[Records from a collection]
☆ ☆ ☆

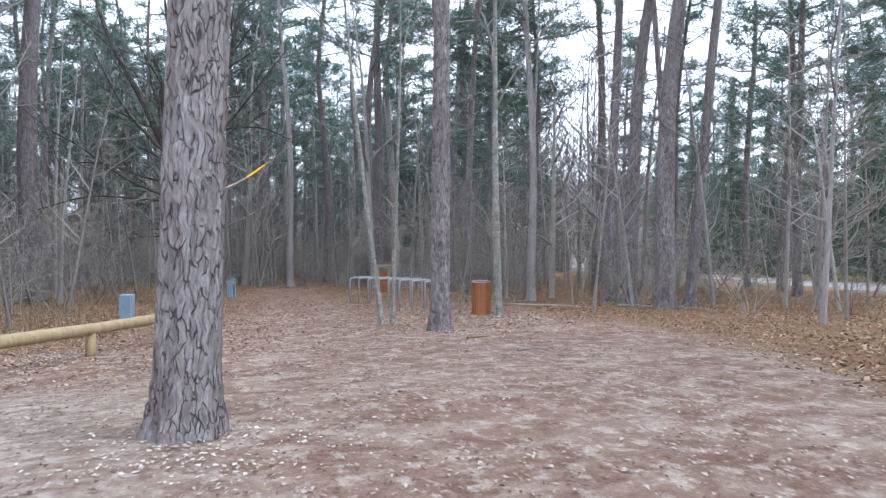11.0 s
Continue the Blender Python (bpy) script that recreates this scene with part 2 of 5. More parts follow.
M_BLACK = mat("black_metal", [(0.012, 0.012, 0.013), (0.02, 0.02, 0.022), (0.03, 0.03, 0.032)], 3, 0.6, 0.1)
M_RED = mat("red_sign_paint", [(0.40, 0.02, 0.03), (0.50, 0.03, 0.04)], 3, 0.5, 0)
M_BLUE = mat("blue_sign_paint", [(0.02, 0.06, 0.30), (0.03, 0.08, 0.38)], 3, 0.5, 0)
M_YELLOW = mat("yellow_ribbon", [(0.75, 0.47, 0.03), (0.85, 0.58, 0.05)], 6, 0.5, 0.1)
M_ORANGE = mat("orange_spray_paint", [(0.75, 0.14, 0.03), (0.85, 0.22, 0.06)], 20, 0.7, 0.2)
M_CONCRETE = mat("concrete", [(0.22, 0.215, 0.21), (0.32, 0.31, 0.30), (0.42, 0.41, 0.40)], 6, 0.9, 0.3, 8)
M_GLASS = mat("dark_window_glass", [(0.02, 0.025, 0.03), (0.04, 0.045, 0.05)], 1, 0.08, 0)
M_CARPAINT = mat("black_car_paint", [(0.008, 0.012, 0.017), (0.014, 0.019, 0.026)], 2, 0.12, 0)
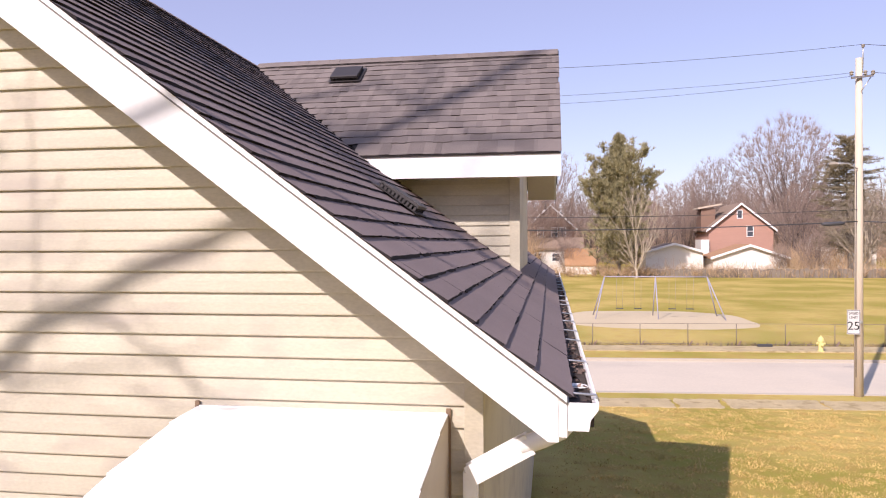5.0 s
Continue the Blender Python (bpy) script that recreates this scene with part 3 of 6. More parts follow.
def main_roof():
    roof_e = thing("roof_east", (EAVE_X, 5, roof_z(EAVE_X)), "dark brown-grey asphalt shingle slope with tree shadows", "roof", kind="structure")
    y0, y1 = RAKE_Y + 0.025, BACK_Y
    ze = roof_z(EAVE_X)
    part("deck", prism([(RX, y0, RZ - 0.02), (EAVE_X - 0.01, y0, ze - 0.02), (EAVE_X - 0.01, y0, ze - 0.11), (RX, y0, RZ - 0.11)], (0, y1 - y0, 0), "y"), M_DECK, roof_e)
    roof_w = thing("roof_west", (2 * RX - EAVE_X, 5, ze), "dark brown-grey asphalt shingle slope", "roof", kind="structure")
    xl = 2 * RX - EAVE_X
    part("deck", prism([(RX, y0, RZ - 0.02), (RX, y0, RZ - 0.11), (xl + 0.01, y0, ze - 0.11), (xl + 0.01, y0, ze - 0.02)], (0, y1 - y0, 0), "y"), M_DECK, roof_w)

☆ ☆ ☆

→ Your goal
Strip out the images, then output the records above word for word.

→ Written answer
11.0 s
Continue the Blender Python (bpy) script that recreates this scene with part 2 of 5. More parts follow.
M_BLACK = mat("black_metal", [(0.012, 0.012, 0.013), (0.02, 0.02, 0.022), (0.03, 0.03, 0.032)], 3, 0.6, 0.1)
M_RED = mat("red_sign_paint", [(0.40, 0.02, 0.03), (0.50, 0.03, 0.04)], 3, 0.5, 0)
M_BLUE = mat("blue_sign_paint", [(0.02, 0.06, 0.30), (0.03, 0.08, 0.38)], 3, 0.5, 0)
M_YELLOW = mat("yellow_ribbon", [(0.75, 0.47, 0.03), (0.85, 0.58, 0.05)], 6, 0.5, 0.1)
M_ORANGE = mat("orange_spray_paint", [(0.75, 0.14, 0.03), (0.85, 0.22, 0.06)], 20, 0.7, 0.2)
M_CONCRETE = mat("concrete", [(0.22, 0.215, 0.21), (0.32, 0.31, 0.30), (0.42, 0.41, 0.40)], 6, 0.9, 0.3, 8)
M_GLASS = mat("dark_window_glass", [(0.02, 0.025, 0.03), (0.04, 0.045, 0.05)], 1, 0.08, 0)
M_CARPAINT = mat("black_car_paint", [(0.008, 0.012, 0.017), (0.014, 0.019, 0.026)], 2, 0.12, 0)
5.0 s
Continue the Blender Python (bpy) script that recreates this scene with part 3 of 6. More parts follow.
def main_roof():
    roof_e = thing("roof_east", (EAVE_X, 5, roof_z(EAVE_X)), "dark brown-grey asphalt shingle slope with tree shadows", "roof", kind="structure")
    y0, y1 = RAKE_Y + 0.025, BACK_Y
    ze = roof_z(EAVE_X)
    part("deck", prism([(RX, y0, RZ - 0.02), (EAVE_X - 0.01, y0, ze - 0.02), (EAVE_X - 0.01, y0, ze - 0.11), (RX, y0, RZ - 0.11)], (0, y1 - y0, 0), "y"), M_DECK, roof_e)
    roof_w = thing("roof_west", (2 * RX - EAVE_X, 5, ze), "dark brown-grey asphalt shingle slope", "roof", kind="structure")
    xl = 2 * RX - EAVE_X
    part("deck", prism([(RX, y0, RZ - 0.02), (RX, y0, RZ - 0.11), (xl + 0.01, y0, ze - 0.11), (xl + 0.01, y0, ze - 0.02)], (0, y1 - y0, 0), "y"), M_DECK, roof_w)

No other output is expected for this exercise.